Pour autant, Un monde à trois zéros est bien plus qu'une galerie de portraits ou un album de famille. Des confins de l'Amazonie à la Côte belge, en passant par Abidjan, Bangkok, Paris et bien d'autres lieux, les cinéastes nous emmènent à la découverte de personnes qui mettent en place de nouvelles solutions pour demain, à des lieues de la recherche invétérée du profit. Communauté, entraide, empouvoirement sont les maîtres mots de ces femmes et de ces hommes qui démontrent au quotidien qu'un autre monde est possible. De la culture de cacao responsable et gérée localement à la formation d'infirmières spécialisées, jusqu'aux  futurs restaurateurs et hôtelières de demain.
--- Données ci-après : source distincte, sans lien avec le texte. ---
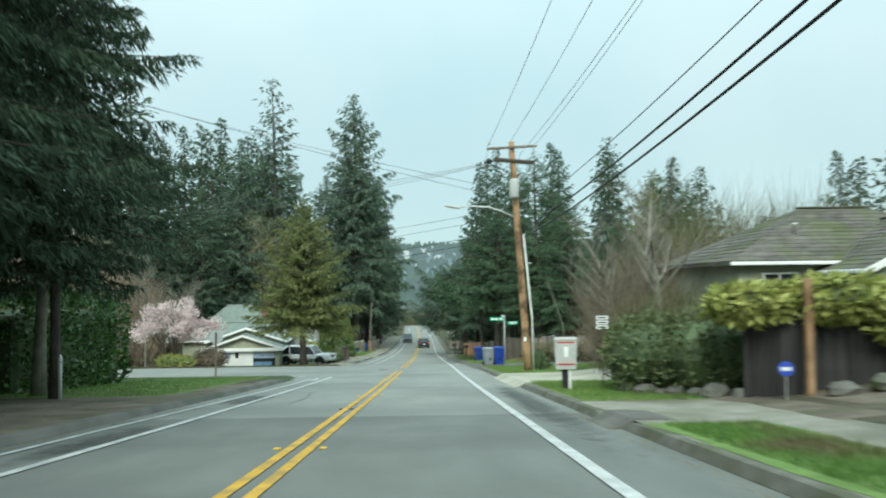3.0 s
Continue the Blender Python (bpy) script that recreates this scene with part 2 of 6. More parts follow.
M["red"] = material("red_paint", (0.42, 0.02, 0.02), (0.52, 0.035, 0.03), 4.0, 0.5)
M["tan"] = material("tan_plastic", (0.42, 0.38, 0.29), (0.52, 0.48, 0.38), 3.0, 0.6, 0.1, 40)
M["sign_green"] = material("green_sign_sheeting", (0.0, 0.26, 0.13), (0.01, 0.34, 0.18), 3.0, 0.45)
M["sign_white"] = material("white_sign_sheeting", (0.70, 0.72, 0.70), (0.80, 0.82, 0.80), 3.0, 0.5)
M["sign_blue"] = material("blue_sign_sheeting", (0.03, 0.07, 0.40), (0.05, 0.10, 0.48), 3.0, 0.45)
M["sign_yellow"] = material("yellow_sheeting", (0.60, 0.38, 0.02), (0.70, 0.48, 0.05), 3.0, 0.5)
M["sign_black"] = material("black_sheeting", (0.02, 0.02, 0.02), (0.04, 0.04, 0.04), 3.0, 0.5)
M["stop_back"] = material("bare_aluminium_sign_back", (0.42, 0.45, 0.46), (0.52, 0.55, 0.56), 3.0, 0.5, metal=0.3)
M["cone"] = material("orange_cone_plastic", (0.62, 0.13, 0.02), (0.72, 0.18, 0.03), 4.0, 0.5)
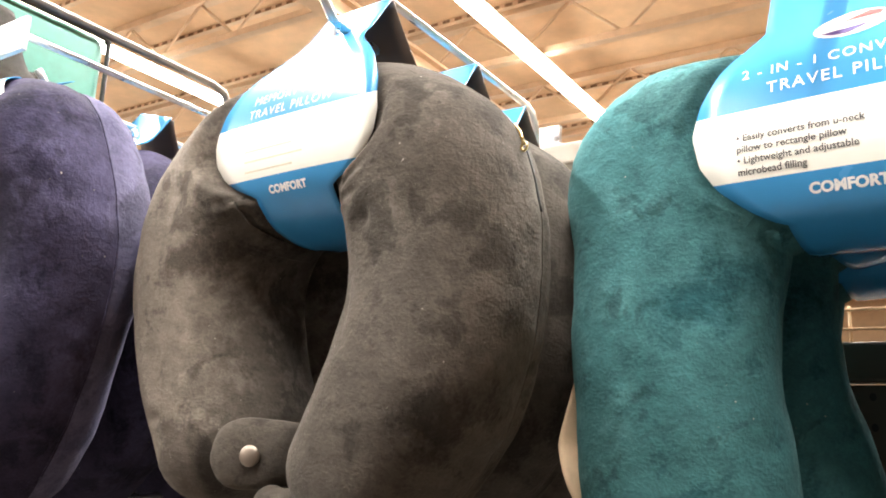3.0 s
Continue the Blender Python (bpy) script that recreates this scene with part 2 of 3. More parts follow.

Chacun à leur manière, ces entrepreneurs et porteuses de projet font bouger les lignes du monde qui nous entoure. Et il en va de même pour les cinéastes. Si le documentaire est porté par le couple, c'est à Áine que l'on doit son écriture, elle qui nous emmène et nous accompagne dans ce voyage dont on ressort grandi au moins autant qu'elle. Et il ne fait pas de doutes que la parité des intervenant.es représenté.es ici doit beaucoup à ses propres convictions. À nous de nous réjouir pour ces petites filles à qui l'on propose désormais de s'initier aux arts martiaux, pour ces femmes qui prennent leur éducation et leurs idées en main, et pour celles qui refusent de se laisser enfermer par des plafonds de verre pour transformer leurs rêves et leurs projets en réalité.

Un monde à trois zéros ne fait pas de compromis dans sa construction. Systématique, sincère et complet dans sa démarche, le documentaire présente près d'une cinquantaine de projets, aussi différents les uns des autres qu'ils sont inspirants. Mais malgré cette foison, dans chaque cas, c'est avec beaucoup de bienveillance et d'écoute que ces rencontres s'effectuent, nous permettant d'aller au-delà des façades et de découvrir des personnalités à la fois humaines et hors norme. Des êtres humains dans toute leur complexité, avec leurs cicatrices et leurs passés uniques, mais tous habités d'une énergie commune.

Le genre de film dont on ressort avec une envie et un besoin irrépressible de changer le monde, à notre échelle puis au-delà. L'esprit porté par ces initiatives qui ont débuté par l'individuel pour rejoindre le bien commun, au même titre que ce documentaire inspirant.

 

Un monde à trois zéros est à découvrir en avant-première au festival Politik de Liège.